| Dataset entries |
* * * * * * * * *
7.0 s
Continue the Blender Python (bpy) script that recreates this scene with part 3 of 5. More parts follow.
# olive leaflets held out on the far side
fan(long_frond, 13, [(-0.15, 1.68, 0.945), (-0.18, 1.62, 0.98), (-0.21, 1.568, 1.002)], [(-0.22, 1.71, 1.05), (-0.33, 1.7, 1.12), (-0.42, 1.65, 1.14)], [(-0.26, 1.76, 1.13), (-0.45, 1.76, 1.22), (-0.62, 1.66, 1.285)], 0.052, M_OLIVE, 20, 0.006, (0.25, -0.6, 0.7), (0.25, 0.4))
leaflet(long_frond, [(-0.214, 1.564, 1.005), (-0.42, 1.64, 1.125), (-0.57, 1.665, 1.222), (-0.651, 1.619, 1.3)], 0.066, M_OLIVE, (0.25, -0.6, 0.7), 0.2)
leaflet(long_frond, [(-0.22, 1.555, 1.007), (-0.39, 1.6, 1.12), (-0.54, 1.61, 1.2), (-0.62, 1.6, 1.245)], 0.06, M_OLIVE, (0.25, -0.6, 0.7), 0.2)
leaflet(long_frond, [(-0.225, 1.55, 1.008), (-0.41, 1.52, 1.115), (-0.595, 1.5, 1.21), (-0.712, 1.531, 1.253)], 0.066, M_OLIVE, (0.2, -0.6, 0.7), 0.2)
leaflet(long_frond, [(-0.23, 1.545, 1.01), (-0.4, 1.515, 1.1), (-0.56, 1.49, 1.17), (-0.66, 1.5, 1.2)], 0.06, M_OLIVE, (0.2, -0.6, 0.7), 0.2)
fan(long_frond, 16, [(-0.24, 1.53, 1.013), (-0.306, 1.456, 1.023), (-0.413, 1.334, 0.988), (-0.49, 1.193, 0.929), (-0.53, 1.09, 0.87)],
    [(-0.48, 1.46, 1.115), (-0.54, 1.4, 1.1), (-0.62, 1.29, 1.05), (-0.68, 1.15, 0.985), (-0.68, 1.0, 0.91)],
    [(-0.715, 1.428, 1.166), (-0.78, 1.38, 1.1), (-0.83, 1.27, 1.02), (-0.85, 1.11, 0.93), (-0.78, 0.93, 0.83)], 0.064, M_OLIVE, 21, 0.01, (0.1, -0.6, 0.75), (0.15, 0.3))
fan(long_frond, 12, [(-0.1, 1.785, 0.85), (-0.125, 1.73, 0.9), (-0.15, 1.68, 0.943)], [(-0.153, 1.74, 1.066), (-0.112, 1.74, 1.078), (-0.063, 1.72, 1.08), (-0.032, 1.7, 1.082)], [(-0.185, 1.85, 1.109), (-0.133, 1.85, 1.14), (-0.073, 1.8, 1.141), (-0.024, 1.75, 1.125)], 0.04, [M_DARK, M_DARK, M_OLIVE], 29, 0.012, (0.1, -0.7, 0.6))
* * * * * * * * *
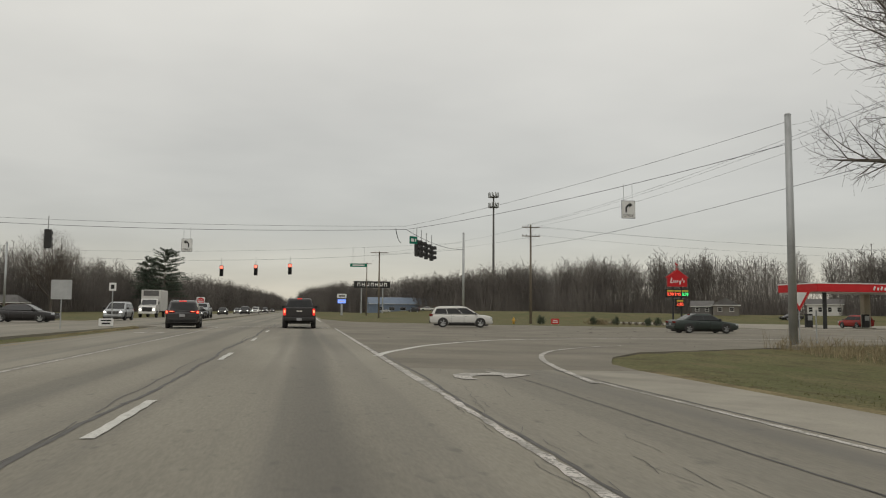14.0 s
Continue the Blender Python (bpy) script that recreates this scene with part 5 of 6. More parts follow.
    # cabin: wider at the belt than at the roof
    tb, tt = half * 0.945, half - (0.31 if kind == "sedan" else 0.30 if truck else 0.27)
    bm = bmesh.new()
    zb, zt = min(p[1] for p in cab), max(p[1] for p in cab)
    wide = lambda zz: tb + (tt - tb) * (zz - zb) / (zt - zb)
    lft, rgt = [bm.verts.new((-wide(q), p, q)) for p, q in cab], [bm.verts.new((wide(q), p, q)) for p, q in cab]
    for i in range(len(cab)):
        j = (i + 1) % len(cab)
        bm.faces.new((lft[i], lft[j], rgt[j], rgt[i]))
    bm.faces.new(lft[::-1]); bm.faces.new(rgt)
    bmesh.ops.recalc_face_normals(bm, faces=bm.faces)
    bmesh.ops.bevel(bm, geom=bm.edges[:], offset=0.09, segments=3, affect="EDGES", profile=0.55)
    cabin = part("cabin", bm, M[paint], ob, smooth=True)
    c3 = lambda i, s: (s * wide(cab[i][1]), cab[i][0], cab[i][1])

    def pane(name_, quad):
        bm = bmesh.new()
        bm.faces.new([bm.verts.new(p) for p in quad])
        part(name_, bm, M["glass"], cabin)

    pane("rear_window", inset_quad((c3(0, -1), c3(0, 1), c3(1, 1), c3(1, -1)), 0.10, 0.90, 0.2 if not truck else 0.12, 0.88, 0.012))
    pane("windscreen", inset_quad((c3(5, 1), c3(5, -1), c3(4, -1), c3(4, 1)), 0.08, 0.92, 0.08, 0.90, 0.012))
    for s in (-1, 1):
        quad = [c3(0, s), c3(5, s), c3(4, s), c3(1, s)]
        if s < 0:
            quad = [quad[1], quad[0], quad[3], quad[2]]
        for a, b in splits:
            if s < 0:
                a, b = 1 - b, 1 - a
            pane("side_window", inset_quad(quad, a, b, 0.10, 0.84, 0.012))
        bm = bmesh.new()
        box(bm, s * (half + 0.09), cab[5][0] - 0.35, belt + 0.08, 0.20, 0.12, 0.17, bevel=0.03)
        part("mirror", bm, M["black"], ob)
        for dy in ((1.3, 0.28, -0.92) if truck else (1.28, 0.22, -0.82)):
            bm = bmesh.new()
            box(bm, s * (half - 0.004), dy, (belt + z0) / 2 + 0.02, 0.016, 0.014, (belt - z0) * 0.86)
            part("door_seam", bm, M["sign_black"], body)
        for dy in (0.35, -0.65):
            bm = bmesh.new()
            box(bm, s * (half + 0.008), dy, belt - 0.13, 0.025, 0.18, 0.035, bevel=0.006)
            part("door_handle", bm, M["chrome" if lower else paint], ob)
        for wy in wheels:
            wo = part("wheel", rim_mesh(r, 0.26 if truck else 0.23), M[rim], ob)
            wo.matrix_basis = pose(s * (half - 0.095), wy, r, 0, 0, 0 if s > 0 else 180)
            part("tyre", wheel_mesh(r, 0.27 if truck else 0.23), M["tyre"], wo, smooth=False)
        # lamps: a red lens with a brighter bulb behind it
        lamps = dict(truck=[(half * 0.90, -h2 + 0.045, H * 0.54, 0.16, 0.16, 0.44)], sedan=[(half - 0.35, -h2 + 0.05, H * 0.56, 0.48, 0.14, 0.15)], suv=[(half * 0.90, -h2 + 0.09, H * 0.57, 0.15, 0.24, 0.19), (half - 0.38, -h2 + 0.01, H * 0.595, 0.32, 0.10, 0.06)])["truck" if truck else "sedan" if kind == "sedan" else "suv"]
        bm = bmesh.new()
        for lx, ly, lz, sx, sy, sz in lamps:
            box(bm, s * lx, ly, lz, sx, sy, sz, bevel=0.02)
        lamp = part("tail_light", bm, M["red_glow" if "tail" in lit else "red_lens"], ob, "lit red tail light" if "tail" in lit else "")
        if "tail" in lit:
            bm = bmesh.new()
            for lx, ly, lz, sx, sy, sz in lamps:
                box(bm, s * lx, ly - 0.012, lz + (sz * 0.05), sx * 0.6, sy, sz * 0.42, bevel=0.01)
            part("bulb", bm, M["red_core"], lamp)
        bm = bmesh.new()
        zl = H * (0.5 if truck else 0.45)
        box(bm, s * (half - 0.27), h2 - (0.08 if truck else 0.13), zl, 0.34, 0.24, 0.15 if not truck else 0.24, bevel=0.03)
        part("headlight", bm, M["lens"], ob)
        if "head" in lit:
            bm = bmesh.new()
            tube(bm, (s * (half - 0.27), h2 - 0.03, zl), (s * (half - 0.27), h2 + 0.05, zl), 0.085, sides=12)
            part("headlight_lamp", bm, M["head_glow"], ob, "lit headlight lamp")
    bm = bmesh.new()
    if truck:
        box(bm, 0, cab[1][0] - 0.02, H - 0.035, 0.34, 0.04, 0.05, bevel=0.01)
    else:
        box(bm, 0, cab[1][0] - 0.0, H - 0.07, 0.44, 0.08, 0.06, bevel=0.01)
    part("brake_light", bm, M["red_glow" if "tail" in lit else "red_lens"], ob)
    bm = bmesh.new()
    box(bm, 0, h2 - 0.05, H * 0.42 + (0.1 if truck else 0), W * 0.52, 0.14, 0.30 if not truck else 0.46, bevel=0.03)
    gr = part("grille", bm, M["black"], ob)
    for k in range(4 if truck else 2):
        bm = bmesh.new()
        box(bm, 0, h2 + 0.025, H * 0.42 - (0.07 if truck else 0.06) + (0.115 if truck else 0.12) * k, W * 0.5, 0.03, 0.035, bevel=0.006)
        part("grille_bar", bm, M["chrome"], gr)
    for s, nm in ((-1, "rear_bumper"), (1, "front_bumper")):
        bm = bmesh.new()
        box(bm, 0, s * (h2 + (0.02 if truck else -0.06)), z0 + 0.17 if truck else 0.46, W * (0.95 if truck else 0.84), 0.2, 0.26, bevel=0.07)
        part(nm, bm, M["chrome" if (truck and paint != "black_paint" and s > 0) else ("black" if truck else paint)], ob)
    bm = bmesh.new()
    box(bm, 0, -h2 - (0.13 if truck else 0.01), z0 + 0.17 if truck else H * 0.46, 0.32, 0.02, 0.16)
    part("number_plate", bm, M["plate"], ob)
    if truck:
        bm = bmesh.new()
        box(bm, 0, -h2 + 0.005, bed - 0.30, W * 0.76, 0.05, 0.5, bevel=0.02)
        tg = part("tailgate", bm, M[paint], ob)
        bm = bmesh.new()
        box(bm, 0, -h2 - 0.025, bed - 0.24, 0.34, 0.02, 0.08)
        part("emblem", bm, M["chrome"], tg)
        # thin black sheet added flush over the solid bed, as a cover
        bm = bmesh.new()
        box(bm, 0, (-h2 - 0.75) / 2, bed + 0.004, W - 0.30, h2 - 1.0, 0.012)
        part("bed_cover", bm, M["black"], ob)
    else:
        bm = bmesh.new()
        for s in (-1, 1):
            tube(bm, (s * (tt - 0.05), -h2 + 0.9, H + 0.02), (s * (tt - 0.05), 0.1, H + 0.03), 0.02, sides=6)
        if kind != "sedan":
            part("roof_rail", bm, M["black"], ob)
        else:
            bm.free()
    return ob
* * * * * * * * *
| Task prompt |
Each line in the entries above that includes the string "script" should be extracted.

| Answer below |
Continue the Blender Python (bpy) script that recreates this scene with part 3 of 5. More parts follow.
Continue the Blender Python (bpy) script that recreates this scene with part 5 of 6. More parts follow.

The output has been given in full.